I have a fairly simple function involving a logarithm of base 10 (f1 shown below). I need it to run as fast as possible since it is called millions of times as part of a larger code.
I tried with a Taylor approximation (f2 below) but even with a large expansion the accuracy is very poor and, even worse, it ends up taking a lot more time.
Have I reached the limit of performance attainable with numpy?
import time
import numpy as np
def f1(m1, m2):
return m1 - 2.5 * np.log10(1. + 10 ** (-.4 * (m2 - m1)))
def f2(m1, m2):
"""
Taylor expansion of 'f1'.
"""
x = -.4 * (m2 - m1)
return m1 - 2.5 * (
0.30102999 + .5 * x + 0.2878231366 * x ** 2 -
0.0635837 * x ** 4 + 0.0224742887 * x ** 6 -
0.00904311879 * x ** 8 + 0.00388579 * x ** 10)
# The data I actually use has more or less this range.
N = 1000
m1 = np.random.uniform(5., 30., N)
m2 = np.random.uniform(.7 * m1, m1)
# Test both functions
M = 5000
s = time.clock()
for _ in range(M):
mc1 = f1(m1, m2)
t1 = time.clock() - s
s = time.clock()
for _ in range(M):
mc2 = f2(m1, m2)
t2 = time.clock() - s
print(t1, t2, np.allclose(mc1, mc2, 0.01))
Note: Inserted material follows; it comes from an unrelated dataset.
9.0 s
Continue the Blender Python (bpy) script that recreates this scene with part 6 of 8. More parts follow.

With this code-snippet, i'm not sure if you should optimize the log, but more the whole vector-expression itself.
You can try numexpr (Fast numerical array expression evaluator for Python, NumPy,...), which might do a lot for you.
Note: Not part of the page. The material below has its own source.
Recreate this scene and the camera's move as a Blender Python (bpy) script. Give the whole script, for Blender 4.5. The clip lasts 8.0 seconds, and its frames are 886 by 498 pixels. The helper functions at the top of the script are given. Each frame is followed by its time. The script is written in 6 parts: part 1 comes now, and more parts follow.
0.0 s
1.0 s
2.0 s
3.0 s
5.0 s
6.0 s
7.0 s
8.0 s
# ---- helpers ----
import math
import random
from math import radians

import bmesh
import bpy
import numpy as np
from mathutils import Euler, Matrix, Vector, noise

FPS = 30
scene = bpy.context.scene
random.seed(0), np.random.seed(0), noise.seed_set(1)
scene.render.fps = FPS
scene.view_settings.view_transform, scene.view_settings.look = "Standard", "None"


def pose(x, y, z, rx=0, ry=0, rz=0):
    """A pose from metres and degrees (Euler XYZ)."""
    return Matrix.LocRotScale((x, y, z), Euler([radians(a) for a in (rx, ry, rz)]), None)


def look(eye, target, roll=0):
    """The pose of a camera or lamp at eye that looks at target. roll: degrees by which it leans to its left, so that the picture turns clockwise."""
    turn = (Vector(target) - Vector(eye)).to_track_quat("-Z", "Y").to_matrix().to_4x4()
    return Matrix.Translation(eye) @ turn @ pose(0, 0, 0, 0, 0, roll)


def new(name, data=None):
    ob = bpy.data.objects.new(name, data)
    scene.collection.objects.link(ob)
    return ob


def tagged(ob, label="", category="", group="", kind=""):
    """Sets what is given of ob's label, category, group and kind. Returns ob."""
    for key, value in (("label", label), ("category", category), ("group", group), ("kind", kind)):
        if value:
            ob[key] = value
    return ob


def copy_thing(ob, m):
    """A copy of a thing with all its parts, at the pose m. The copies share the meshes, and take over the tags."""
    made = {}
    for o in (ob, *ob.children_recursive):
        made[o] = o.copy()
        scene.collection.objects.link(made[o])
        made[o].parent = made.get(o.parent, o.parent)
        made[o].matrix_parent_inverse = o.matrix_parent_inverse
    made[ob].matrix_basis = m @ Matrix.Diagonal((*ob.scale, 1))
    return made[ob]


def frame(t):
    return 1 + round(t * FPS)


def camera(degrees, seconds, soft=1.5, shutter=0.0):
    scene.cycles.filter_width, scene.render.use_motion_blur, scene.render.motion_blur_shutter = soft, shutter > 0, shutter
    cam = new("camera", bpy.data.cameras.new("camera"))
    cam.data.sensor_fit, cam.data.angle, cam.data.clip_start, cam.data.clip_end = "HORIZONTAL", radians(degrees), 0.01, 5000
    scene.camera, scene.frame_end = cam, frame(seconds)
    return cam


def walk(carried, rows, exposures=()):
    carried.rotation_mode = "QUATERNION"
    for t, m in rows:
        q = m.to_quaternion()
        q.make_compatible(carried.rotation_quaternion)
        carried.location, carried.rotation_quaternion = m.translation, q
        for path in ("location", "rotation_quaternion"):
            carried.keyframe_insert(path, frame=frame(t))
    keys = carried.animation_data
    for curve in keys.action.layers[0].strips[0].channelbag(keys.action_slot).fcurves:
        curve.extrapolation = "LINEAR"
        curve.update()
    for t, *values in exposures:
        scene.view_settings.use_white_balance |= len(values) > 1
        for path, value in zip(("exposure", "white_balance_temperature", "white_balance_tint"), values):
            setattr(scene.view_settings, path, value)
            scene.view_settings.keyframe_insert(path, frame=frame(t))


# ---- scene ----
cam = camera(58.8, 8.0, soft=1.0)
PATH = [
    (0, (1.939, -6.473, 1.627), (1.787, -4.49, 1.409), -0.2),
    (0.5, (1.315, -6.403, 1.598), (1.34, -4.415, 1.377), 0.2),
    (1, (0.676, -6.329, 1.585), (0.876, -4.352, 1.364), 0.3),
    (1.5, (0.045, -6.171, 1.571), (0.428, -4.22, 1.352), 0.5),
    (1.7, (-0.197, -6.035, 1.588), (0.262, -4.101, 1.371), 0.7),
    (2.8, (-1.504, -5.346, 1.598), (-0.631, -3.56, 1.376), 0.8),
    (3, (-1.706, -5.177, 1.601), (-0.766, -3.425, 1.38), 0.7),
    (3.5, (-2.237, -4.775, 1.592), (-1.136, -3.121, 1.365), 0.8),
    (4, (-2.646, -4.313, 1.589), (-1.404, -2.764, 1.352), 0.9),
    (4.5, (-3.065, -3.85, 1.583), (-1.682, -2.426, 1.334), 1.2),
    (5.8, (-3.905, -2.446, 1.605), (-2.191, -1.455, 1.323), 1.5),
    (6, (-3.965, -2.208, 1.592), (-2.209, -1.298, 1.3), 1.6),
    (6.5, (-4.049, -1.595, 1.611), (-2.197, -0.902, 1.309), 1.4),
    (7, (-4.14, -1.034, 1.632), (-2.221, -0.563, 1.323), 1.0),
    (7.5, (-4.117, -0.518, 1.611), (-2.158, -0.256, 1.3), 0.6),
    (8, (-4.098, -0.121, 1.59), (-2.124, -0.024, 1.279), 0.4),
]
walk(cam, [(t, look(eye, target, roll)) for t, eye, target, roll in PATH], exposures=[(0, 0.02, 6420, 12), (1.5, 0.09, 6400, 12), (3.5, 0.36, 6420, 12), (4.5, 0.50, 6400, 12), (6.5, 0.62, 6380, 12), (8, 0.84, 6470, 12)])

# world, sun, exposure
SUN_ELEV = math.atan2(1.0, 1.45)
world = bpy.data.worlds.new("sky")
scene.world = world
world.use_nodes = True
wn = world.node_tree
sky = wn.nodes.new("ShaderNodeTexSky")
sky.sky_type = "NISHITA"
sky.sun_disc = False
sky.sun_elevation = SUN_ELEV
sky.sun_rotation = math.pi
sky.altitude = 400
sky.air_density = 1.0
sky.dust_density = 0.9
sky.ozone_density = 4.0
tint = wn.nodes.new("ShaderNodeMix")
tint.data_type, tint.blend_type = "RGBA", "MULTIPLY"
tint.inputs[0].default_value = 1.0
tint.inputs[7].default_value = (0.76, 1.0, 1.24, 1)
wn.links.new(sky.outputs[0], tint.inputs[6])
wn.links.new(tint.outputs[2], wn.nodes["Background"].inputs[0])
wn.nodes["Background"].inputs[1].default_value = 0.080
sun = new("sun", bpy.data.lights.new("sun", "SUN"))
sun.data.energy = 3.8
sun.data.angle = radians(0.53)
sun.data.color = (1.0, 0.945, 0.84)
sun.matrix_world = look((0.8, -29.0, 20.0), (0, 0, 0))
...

The idea to try this came from Ignacio's comment which made me think where his speedup is coming from (i'm sure, it's not coming from the log calculation itself).
In my simple modification of your code:
import numexpr as ne
def f1(m1, m2):
return ne.evaluate("m1 - 2.5 * log10( 1.0 + 10 ** (-0.4 * (m2-m1)))")
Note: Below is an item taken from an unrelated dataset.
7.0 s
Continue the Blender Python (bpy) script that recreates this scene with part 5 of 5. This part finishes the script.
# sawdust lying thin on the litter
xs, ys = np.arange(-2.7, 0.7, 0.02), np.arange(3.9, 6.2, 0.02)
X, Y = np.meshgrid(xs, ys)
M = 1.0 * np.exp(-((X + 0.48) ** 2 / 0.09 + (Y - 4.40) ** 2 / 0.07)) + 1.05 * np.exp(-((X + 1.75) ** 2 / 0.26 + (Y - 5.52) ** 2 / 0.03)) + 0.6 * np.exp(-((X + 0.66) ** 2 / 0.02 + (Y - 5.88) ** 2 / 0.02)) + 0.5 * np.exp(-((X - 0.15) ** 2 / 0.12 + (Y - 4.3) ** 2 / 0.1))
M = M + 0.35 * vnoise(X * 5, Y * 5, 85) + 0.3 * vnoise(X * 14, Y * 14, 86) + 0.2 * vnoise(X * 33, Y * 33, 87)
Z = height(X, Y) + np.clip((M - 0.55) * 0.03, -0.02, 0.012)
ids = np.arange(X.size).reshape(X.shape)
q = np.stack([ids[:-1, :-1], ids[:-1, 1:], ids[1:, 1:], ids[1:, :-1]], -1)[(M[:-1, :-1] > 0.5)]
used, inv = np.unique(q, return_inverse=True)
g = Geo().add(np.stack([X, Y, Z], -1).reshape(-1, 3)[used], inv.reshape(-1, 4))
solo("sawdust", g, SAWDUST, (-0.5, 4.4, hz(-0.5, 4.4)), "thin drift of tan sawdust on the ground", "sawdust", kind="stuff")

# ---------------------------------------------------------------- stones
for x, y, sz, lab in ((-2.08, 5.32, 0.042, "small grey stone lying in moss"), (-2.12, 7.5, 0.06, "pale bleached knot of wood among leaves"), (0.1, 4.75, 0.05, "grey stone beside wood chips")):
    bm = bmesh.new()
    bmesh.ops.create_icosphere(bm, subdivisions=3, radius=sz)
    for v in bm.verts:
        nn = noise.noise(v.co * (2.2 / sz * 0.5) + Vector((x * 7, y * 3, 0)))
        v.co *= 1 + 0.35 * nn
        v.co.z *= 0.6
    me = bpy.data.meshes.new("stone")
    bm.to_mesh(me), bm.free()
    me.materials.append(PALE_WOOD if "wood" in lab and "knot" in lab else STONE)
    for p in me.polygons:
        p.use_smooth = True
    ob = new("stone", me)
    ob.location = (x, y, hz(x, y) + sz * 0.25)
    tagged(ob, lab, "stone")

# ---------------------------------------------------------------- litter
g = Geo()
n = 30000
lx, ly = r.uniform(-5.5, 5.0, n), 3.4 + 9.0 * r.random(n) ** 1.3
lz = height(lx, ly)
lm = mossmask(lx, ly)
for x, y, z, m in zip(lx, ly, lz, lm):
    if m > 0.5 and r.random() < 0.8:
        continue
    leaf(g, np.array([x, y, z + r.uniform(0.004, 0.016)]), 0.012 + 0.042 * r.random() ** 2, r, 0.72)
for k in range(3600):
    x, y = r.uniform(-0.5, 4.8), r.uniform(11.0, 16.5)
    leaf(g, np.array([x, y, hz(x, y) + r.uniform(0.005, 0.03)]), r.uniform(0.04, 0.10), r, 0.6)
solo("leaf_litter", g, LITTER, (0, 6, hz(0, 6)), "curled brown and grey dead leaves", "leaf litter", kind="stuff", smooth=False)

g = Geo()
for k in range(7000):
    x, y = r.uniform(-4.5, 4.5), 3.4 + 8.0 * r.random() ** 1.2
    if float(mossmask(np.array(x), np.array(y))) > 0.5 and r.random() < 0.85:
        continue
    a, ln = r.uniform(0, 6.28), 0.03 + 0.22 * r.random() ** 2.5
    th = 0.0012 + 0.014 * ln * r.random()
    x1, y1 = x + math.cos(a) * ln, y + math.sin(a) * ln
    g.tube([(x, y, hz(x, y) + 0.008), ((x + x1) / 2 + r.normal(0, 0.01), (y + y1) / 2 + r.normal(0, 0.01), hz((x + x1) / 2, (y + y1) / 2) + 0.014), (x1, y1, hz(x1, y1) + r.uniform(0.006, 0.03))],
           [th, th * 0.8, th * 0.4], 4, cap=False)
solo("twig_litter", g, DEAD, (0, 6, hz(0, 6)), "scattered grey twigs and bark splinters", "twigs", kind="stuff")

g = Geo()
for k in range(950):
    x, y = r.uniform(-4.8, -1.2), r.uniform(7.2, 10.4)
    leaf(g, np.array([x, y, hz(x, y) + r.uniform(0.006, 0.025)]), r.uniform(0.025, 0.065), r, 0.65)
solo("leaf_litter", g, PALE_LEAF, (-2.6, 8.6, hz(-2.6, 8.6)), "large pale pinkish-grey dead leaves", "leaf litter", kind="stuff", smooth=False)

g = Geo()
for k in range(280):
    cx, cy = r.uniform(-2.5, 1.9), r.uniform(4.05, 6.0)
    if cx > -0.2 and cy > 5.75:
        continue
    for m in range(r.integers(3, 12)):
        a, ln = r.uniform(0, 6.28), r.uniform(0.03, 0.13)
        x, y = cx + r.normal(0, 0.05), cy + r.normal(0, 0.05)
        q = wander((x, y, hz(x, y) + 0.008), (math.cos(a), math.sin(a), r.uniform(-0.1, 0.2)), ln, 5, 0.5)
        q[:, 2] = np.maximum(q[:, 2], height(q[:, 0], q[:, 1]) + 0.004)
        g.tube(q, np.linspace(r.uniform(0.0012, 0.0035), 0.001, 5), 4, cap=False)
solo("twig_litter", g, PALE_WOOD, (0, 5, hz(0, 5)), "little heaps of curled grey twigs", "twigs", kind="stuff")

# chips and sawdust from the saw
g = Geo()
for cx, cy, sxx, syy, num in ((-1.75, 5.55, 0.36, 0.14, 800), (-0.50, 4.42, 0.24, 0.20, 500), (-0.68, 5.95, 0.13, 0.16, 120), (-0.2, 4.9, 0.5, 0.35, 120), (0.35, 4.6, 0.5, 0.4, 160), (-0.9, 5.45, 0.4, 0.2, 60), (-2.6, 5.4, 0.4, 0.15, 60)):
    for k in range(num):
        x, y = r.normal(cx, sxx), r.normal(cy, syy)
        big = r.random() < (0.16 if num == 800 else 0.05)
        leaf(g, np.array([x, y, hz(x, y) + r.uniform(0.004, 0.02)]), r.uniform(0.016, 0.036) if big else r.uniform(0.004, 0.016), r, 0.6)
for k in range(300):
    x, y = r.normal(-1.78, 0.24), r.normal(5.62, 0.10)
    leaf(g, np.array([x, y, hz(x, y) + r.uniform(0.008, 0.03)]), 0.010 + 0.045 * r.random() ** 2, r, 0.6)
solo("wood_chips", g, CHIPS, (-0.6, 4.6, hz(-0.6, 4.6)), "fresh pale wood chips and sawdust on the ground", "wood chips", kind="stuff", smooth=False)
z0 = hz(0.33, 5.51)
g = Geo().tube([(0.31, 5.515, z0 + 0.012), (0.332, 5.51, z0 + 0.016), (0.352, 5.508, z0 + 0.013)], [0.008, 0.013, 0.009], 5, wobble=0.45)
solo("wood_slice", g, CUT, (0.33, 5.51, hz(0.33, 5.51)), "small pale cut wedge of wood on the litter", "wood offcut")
it seems the above is 5 - 6x times as fast as (an unoptimized) f2 (approximation), while still giving the original accuracy.
It's also nearly twice as fast as the original numpy-approach f1.
These numbers might change depending on numexpr's setup as Intels MKL for example could be used too. As i'm too lazy to check my anaconda-based setup, i offer this just as a tech-demo, which everyone can try out too.
While i used numexpr a few times in the past for simple stuff, i might add, that it's also used within pandas, just to mention a real-world project depending on it's correct workings.
Disclaimer: i used your benchmark as template (and hope caching and co does not play a role).